Work required:
Output the material below unchanged, apart from leaving out the pictures.

Data segment:
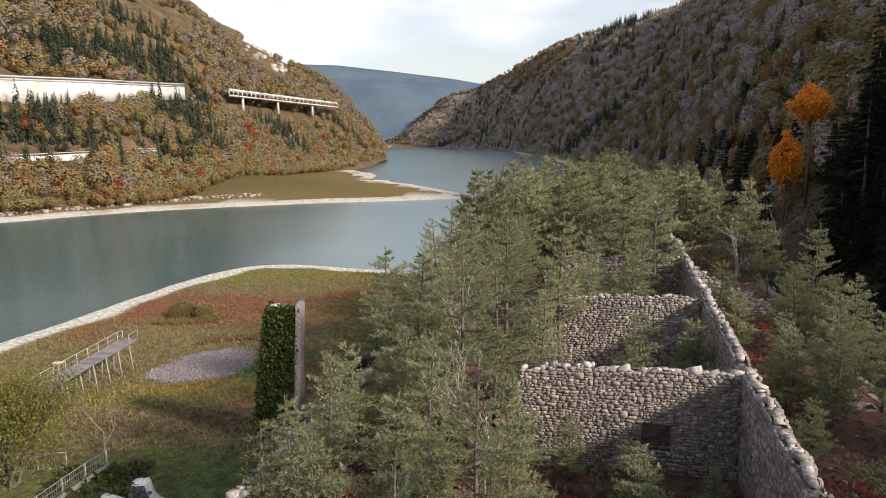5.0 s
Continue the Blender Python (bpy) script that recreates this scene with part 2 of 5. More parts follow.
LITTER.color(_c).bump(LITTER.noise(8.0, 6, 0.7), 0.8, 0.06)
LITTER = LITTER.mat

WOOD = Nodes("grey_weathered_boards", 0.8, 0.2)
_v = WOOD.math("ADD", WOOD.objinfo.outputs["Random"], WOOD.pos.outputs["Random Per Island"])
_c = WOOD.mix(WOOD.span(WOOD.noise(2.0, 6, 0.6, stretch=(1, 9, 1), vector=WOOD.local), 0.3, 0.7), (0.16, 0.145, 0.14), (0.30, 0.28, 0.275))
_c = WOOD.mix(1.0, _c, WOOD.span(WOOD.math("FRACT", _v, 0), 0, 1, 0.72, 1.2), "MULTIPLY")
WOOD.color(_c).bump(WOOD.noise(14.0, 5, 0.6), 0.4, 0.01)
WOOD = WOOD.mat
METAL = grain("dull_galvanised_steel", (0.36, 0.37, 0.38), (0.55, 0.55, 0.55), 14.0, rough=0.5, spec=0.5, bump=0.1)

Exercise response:
5.0 s
Continue the Blender Python (bpy) script that recreates this scene with part 2 of 5. More parts follow.
LITTER.color(_c).bump(LITTER.noise(8.0, 6, 0.7), 0.8, 0.06)
LITTER = LITTER.mat

WOOD = Nodes("grey_weathered_boards", 0.8, 0.2)
_v = WOOD.math("ADD", WOOD.objinfo.outputs["Random"], WOOD.pos.outputs["Random Per Island"])
_c = WOOD.mix(WOOD.span(WOOD.noise(2.0, 6, 0.6, stretch=(1, 9, 1), vector=WOOD.local), 0.3, 0.7), (0.16, 0.145, 0.14), (0.30, 0.28, 0.275))
_c = WOOD.mix(1.0, _c, WOOD.span(WOOD.math("FRACT", _v, 0), 0, 1, 0.72, 1.2), "MULTIPLY")
WOOD.color(_c).bump(WOOD.noise(14.0, 5, 0.6), 0.4, 0.01)
WOOD = WOOD.mat
METAL = grain("dull_galvanised_steel", (0.36, 0.37, 0.38), (0.55, 0.55, 0.55), 14.0, rough=0.5, spec=0.5, bump=0.1)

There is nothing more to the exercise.